Question: We’re silver brazing a 304L stainless component in air using BAg-7 filler metal, a torch and some black brazing flux. Although the results are good, we’re having some trouble removing the flux in certain hidden parts in the assembly. So, we thought we might get better results if we vacuum brazed the part instead using the BAg-8b filler so that flux wouldn’t be needed.
The vacuum level in the furnace was held at about 10-4 torr, and we brazed at 1650°F. But the results in the vacuum were poor, the stainless looked a bit discolored, and the silver filler metal didn’t really stick well at all. What went wrong?

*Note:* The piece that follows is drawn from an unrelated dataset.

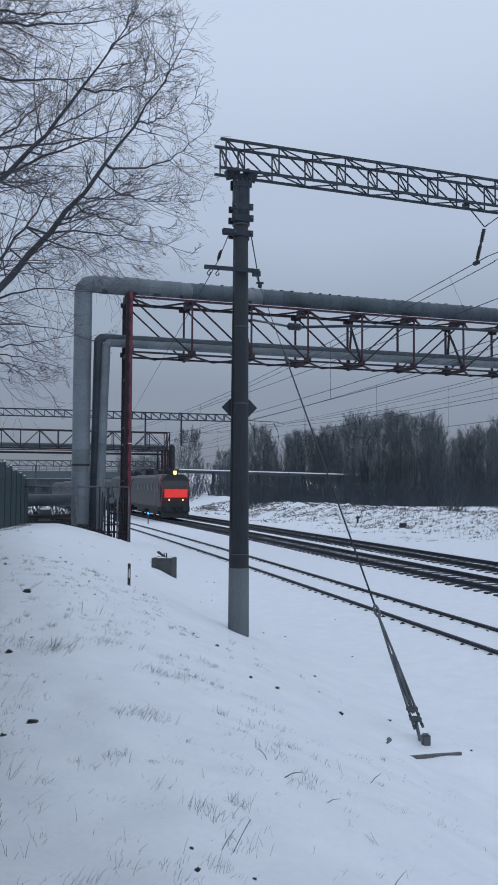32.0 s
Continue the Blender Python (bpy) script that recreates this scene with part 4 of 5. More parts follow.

Answer: As far as the BAg-7 silver-based brazing filler metal (BFM) is concerned, it is a very good BFM that can join 304L stainless quite well when torch brazing with a flux. The problem you are facing is that you decided to do this low-temperature brazing in a vacuum (thus eliminating the need for flux).
It works very nicely in air with brazing flux because the flux reacts with the chromium-oxide layer on the stainless to remove the oxide layer and keep the surface free from any new oxides that might want to form. By so doing, the molten BFM can readily alloy with and effectively join the stainless components together.
In a vacuum furnace, however, because you do not use a flux (nor should a flux ever be used in a vacuum furnace), the chromium-oxide layer on the stainless remains in place and actually gets thicker and darker as it is heated (there is still a lot of oxygen molecules in a vacuum furnace operating at 10-4 torr.) This oxide layer does not start to dissociate until you are above about 1950°F (1065°C) in that level of vacuum. Because the vacuum was being operated at about 1650°F (900°C), the molten BFM will be trying to bond to a heavily oxidized surface, which it cannot do.
To solve this problem, you should electrolytically nickel plate the stainless steel surfaces that you wish to braze (prior to brazing) so that you will be bonding to an oxide-free, pure-nickel layer at brazing temperature. Please be aware that because you are brazing in a vacuum, the silver and copper in the BFM may start to outgas, thus possibly “plating” the insulators holding the hot zone in place as well as causing voids (bubbles) in the brazed joint.
Therefore, a partial-pressure atmosphere would be recommended in your vacuum furnace to prevent this outgassing of silver and copper.